Tuesday, Jul 19, 2005
The Iraqi Special Tribunal, tasked with prosecuting former dictator Saddam Hussein and his henchmen, is contemplating a change to its founding statute in preparation for purging the court of suspected Ba'ath party loyalists.
A group of IST officials, including the tribunal's chief investigative judge Ra'id Juhi, met politicians informally over the weekend, apparently to request changes to its mandate that would allow tribunal judges to be sacked.
With its first case soon to proceed to trial, Mr Juhi is reportedly concerned about former members of Mr Hussein's Ba'ath party who have since joined the roughly 40 judges who make up the tribunal.
On Sunday, Mr Juhi announced that Mr Hussein would be referred for trial "within a few days" and charged in connection with alleged atrocities against the residents of al-Dujayl, a Shia town brutally repressed in the early 1980s following an attack on Mr Hussein there.

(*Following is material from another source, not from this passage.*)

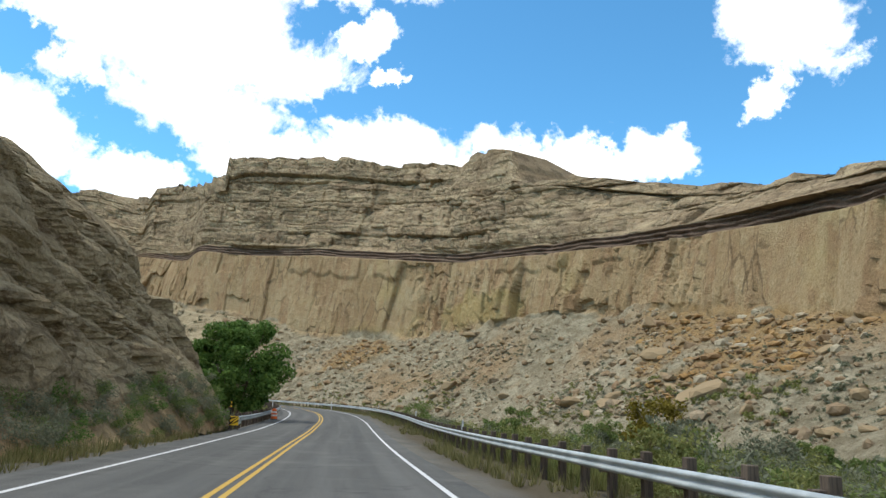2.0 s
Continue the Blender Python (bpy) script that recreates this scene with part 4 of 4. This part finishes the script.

According to a Kurdish politician and legal expert who met the IST on Saturday, Mr Juhi's group wants to be sure that no procedural slip will foil the prosecution of Mr Hussein, who will probably face the death penalty if convicted.
Zakia Hakki, a Justice Ministry adviser involved in setting up the tribunal, confirmed that the proposed amendments were "all about de-Ba'athification".
The IST's founding statute already bars former Ba'ath members from serving in any capacity in the court.
But Mr Juhi and other IST members are seeking changes to three articles of the statute in order to help weed out Ba'athists who slipped past a US-supervised screening process more than a year ago, Ms Hakki said.
She played down similarities to threatened anti-Ba'ath purges from government ministries and the Iraqi security forces.
"This court has a special nature," she explained.
"There mustn't be any Ba'athist in this court, whether as a judge, a prosecutor or even a simple clerk." One judge in particular - a former provincial governor - seems to have fallen under suspicion.
Ms Hakki stopped short of blaming the suspected judge, instead saying that the court's US advisers should have been more watchful.
"The final decision was for the American experts to say this guy is to be a judge."
A veteran judge in the Iraqi system, she says she declined to serve in the IST's appeal chamber on the advice of the same US experts who noted her links to the Kurdistan Democratic party, an opposition group that fought Saddam's regime.
"About half" the tribunal's judges are linked to previously underground opposition groups, said Zuhayr al-Maliky, former chief investigative judge at Baghdad's central criminal court. As an Iraqi rather than international tribunal, the IST is authorised to pass sentences for death by hanging or shooting. Some of Iraq's politicians, including prime minister Ibrahim al-Jaafari, have pushed for the speeding-up of the justice process, in spite of the IST's nominal independence from political interference.